Standard & Poor’s lowering of the United States’ Treasury rating from AAA to AA+ seems to represent as much an expression of no confidence in the democratic process as it is a rejection of the recent deal to cut the deficit and raise the debt ceiling.
The Wall Street Journal reports a Treasury Department claim that, prior to its decision to downgrade, S&P erred by essentially using a CBO “alternative” scenario for projecting the rate of deficits, as opposed to the “standard” baseline scenario. The result was a $2 trillion increase in the projected national debt over ten years (but hey, what’s a couple of trillion between friends?). This assumption would effectively counterbalance all but $400 billion of the $2.4 trillion in deficit reduction under the pact, providing only 10% of the $4 trillion increase S&P had warned would be necessary to avoid a downgrade.
According to the WSJ, when Treasury pointed out what it considered a “glaring mistake” to the rating agency, a “jarred” S&P decided to downgrade anyway, but changed the emphasis of their argument from the agreed-upon level of deficit reduction to “dysfunctional Washington political culture” and the “political setting.” In particular, S&P noted their pessimism regarding the challenge of making further progress in light of the difficulty of finding the narrow common ground achieved in the agreement.
Now one could be forgiven if one’s visceral sense of confidence in the republic is not bolstered by watching the President and Congressional leaders put on their version of a fiscal policy cage match. Yet realistically, had the debt ceiling’s increase been delayed, Treasury could have prioritized, servicing the debt and delaying payments for entitlements, employees, contractors and so forth. More to the point, a nation that borrows in its own currency and thus can print money to pay its debts presents little risk of default. This is precisely the difference between the United States and the individual members of the Eurozone.
To be sure, if monetizing the debt results in higher inflation, my view is that this constitutes a kind of real default (see “Europe Learns To Default The American Way, Restoring Transatlantic Balance Of Irresponsibility” and “The “Pained” Consumer Price Index”) but the risk reflected in credit ratings meant to be that of nominal default, of not getting back the currency you’ve loaned with the promised interest. What that currency’s future purchasing power or value in terms of other currencies might be for the future is an issue of great economic importance but beyond the scope of credit ratings, and for good reason. The nominal default of inflation and devaluation leaves the lender paid in the debased currency to service its own prior obligations fixed in that currency. The institutional and systemic risks of a “real” default are not present. Thus, as inflation and devaluation ravaged the value of the dollar during the 1970’s, for example, no downgrade of US debt occurred, and the global financial system continued to rely on the greenback as its reserve currency without skipping a beat.

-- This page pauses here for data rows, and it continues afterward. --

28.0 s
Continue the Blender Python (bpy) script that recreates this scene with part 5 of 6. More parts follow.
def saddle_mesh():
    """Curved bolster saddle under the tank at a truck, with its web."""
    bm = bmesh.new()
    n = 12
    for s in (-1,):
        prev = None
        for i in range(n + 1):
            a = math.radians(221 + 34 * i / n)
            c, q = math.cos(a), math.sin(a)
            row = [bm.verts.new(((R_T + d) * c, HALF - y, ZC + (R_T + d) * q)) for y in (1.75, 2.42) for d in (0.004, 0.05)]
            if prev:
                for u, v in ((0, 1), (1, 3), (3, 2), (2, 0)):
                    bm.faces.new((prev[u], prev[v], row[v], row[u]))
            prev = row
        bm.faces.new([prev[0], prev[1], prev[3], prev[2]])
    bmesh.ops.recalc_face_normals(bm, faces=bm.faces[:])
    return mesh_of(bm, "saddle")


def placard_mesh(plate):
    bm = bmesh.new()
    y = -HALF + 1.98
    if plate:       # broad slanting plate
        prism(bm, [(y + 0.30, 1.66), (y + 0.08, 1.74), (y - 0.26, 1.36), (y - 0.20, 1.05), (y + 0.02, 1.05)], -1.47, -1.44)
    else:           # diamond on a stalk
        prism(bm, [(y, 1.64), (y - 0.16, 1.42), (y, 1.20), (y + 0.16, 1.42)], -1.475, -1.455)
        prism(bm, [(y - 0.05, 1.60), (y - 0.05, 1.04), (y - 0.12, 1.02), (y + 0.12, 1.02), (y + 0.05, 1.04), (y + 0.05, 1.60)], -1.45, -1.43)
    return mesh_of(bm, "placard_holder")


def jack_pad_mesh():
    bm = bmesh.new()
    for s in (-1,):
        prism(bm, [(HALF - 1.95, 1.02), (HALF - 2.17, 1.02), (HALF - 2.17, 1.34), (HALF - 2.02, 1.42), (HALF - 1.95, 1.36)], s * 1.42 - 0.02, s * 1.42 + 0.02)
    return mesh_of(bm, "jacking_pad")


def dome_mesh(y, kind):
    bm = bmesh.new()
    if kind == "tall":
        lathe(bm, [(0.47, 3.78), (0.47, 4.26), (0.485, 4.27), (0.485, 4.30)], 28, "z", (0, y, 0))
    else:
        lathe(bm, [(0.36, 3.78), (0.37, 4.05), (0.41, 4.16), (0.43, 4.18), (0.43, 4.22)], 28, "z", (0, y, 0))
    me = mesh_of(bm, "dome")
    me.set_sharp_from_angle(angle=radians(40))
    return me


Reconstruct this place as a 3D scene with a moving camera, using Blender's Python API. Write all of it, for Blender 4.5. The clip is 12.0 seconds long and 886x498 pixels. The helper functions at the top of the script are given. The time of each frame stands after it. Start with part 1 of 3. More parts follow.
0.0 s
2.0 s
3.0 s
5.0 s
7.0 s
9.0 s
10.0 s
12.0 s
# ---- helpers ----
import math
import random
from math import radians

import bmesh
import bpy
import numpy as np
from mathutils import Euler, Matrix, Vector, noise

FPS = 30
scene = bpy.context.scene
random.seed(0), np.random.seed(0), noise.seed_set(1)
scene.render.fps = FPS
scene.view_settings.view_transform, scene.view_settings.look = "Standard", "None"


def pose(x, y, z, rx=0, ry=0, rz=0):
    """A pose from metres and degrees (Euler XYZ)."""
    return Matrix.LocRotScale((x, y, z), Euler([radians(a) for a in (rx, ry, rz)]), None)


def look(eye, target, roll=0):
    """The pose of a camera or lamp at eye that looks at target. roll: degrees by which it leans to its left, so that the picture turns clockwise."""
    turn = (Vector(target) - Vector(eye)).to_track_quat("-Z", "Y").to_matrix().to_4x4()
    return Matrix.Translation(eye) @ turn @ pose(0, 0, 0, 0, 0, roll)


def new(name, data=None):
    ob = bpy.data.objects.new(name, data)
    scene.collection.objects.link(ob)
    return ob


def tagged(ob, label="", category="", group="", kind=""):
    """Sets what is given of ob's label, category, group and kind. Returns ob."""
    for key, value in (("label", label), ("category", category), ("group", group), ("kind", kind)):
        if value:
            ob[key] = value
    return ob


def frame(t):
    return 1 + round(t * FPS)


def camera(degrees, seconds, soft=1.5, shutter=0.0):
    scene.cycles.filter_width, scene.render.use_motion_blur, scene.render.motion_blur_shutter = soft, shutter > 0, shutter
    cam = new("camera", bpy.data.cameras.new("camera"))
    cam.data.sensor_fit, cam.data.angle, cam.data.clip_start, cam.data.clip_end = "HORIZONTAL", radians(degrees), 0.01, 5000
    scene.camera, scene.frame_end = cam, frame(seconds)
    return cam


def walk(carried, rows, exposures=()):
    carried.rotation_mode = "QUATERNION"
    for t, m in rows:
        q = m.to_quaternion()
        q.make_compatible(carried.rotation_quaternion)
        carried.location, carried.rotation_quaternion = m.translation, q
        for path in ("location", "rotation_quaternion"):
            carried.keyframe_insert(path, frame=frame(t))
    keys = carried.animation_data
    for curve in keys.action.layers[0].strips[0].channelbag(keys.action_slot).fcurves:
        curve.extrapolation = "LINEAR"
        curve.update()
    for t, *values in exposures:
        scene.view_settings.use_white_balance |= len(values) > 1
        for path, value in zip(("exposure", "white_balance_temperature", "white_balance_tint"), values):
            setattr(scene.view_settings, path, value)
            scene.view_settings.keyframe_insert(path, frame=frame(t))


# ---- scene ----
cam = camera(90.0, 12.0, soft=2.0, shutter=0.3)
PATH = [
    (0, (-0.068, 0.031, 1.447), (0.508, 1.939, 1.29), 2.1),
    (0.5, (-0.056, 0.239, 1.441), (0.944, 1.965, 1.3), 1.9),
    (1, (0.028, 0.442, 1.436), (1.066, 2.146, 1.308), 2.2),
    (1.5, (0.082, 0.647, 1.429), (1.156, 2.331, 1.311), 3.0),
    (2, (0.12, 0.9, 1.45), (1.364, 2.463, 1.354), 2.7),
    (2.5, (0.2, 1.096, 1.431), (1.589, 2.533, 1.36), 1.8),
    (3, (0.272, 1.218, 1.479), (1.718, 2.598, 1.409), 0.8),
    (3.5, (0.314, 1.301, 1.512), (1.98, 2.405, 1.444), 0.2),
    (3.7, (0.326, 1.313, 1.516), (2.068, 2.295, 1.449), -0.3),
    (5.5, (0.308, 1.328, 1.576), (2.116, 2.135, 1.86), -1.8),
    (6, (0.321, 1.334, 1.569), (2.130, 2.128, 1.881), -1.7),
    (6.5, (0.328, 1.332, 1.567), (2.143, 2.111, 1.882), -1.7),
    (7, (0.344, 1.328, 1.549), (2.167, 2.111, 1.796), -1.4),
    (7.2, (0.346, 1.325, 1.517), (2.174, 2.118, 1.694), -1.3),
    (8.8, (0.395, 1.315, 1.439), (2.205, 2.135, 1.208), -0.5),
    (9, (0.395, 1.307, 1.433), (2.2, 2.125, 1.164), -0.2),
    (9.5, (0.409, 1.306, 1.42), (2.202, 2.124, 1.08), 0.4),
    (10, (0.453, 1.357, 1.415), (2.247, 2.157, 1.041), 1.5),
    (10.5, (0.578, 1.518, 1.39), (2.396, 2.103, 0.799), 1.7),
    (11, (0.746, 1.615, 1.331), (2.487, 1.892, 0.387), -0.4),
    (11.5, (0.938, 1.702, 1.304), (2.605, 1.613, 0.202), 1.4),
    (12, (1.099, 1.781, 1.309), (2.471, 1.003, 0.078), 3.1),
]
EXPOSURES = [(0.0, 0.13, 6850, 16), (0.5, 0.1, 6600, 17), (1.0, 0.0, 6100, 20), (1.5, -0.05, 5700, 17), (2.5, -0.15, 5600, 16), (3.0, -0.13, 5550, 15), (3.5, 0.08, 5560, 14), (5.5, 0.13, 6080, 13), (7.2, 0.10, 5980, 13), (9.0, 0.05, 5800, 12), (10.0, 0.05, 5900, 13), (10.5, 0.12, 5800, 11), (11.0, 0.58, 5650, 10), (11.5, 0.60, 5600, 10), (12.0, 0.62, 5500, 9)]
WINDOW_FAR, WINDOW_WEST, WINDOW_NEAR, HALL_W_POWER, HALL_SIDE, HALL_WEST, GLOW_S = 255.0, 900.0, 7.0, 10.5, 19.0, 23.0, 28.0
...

With the US able to print its debt service, complaints over the speed of America’s democracy reaching consensus and that demand for an immediate $4 trillion deal seem curious at best. Some clue to the underlying logic might lie in the UK’s retention of its AAA rating despite a higher debt to GDP ratio than the US. Standard and Poor’s justifies this by stating its greater faith in the UK’s political process and Downing Street’s ability to execute its deficit-reduction plan. It is true that Great Britain’s parliamentary system gives far less power to the opposition party than that allowed by the US constitution. Implicitly, it strikes me that what S&P longs for is the stronger hand of an executive, with less of the debate and consensus-building America’s system demands in the name of freedom.
For two centuries and more critics have doubted that America’s raucous democracy could govern, let alone face the challenge of determined rivals. At various times those voices were heard in Kabul, Moscow, Beijing (reprising that song today) Berlin, Tokyo, and long ago even Whitehall. We’ve heard them from our own as well; Joseph P. Kennedy’s “democracy is finished” edict comes to mind. Yet I would argue that the genius of our system is to be found in moments like this, when such disparate and diametrically opposed world views as those of Barack Obama and Eric Cantor can be reconciled to produce agreement – partial, imperfect and requiring further work bur agreement none the less, and, in the end, with the consent of the representatives of the vast majority of the electorate rather than only of a majority ruling by narrow margin over its opponents, let alone of an absolute ruler.
That genius of American democracy can be hard to discern sometimes, over strident partisan voices on CNN and Fox (and today perhaps CNBC and Bloomberg). Perhaps to appreciate this brilliance one might paraphrase Swift’s famous observation, noting that when true genius appears in the world, it may be known by this sign, that the dunces are all in confederacy against it.